The results from each sequence of tests was processed into a graph, to show throughput. An example for 10 MByte messages is shown below.

This is for transfer of 10 MByte messages. Note that the scale on the left hand side (messages every 10 secs) is different to the value in the table below (messages per second).

Results for different sizes of messages, giving steady state max throughput:

Message Size Sources to reach max capacity Throughput (messages/sec)

Bandwidth used (MBits/sec)

1 kByte
8
560
4.5
10 kByte
5
460
37
100 kByte
7
300
240
1 MByte
3
35
280
10 MByte
2
3.5
280

The throughput shown here is for a message in and a message out (i.e., the performance is measured for full message transfer, and not as half messages which is sometimes used). Messages are transferred in and out, and so the bandwidth shown is being used in both directions.
It can be seen that for small messages, performance is primarily limited by the number of messages (560 per second for very small messages) and this drops only slowly as message size increases.

For large messages, throughput is limited by data volume transferred. We believe that this figure is primarily hardware limited. For a Linux operating systems with standard networking configuration, the data throughput here is close to the limit of what can be achieved over TCP for a 1Gbit network interface. These figures are also close to the performance limits of the disk subsystem.

The numbers above are obtained with archiving not used. Because message archiving saves a copy of each message, it has a performance impact. This is shown in the numbers below:

Message Size
Throughput without archiving (messages/sec) Throughput with archiving (messages/sec)
1 kByte
560
340
10 kByte
460
230
100 kByte
300
230
1 MByte
35
33
10 MByte
3.5
3.3

It can be seen that for large messages, that archiving has minimal impact on throughput. This ties in with the earlier analysis, suggesting that throughput for large messages is limited by the available network bandwidth. There is a dramatic effect for small messages. The reason for this, is that where messages are being relayed without archive, the message will generally be held in the write-back disk cache and deleted before it actually gets written to the physical disk. Where a message is archived, it will get written to the disk. A file is created for each message, which is a relatively expensive disk operation. This is why performance is reduced when archiving is enabled.

Large Queue Tests

The test for a large queue is quite simple:

  1. Disable outbound traffic.
  2. Submit 1,000,000 messages (10 Kbyte) using multiple connections.
  3. Pause.
  4. Enable outbound traffic.

The results of this test are shown in the graph below:

The first segment of this graph shows message transfer in rate. Initial submission rises to about 550 messages per second, which it sustains for a while and then drops to about 300 messages per second. This drop in submission rate is due to the write-back cache on the disk becoming full.
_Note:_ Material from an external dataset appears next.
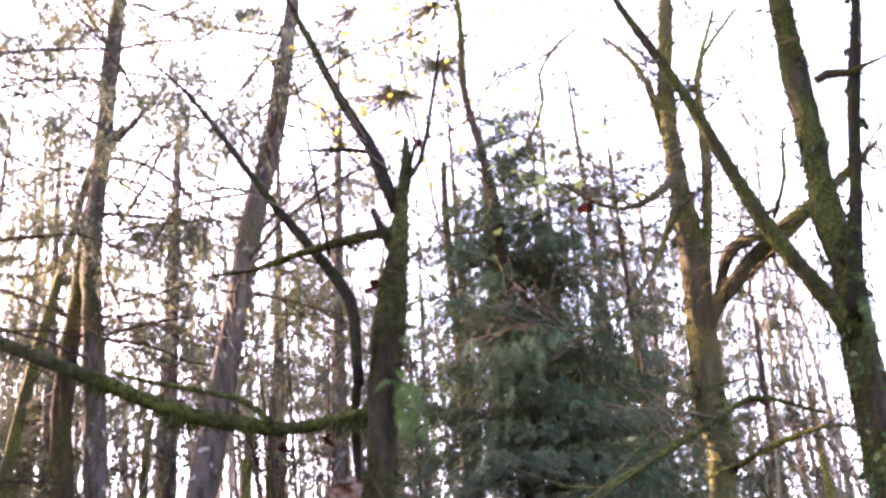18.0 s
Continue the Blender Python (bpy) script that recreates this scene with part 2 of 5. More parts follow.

After this, message submission is limited by the speed of writing messages to disk. A key point is that message submission rate is sustained after this drop.

The second graph segment shows message transfer out rate. This starts at around 450 messages per second. It drops off slightly during the run, but maintains good performance for all of the messages.

Conclusions

The key conclusions from these tests are:

  1. For transfer of small messages, throughput is constrained by the number of messages (around 560 per second for this hardware).
  2. For transfer of large messages, throughput is constrained by network performance.
  3. M-Switch can robustly handle large queues, of at least 1,000,000 messages.
  4. A write back cache on the disk is important to achieve best performance.
  5. The number of inbound and outbound connections does not significantly affect performance, for a moderate number of connections. We believe that this will extend up to at least a few hundred connections.

In summary, we believe that M-Switch X.400 is substantially faster than any other X.400 product.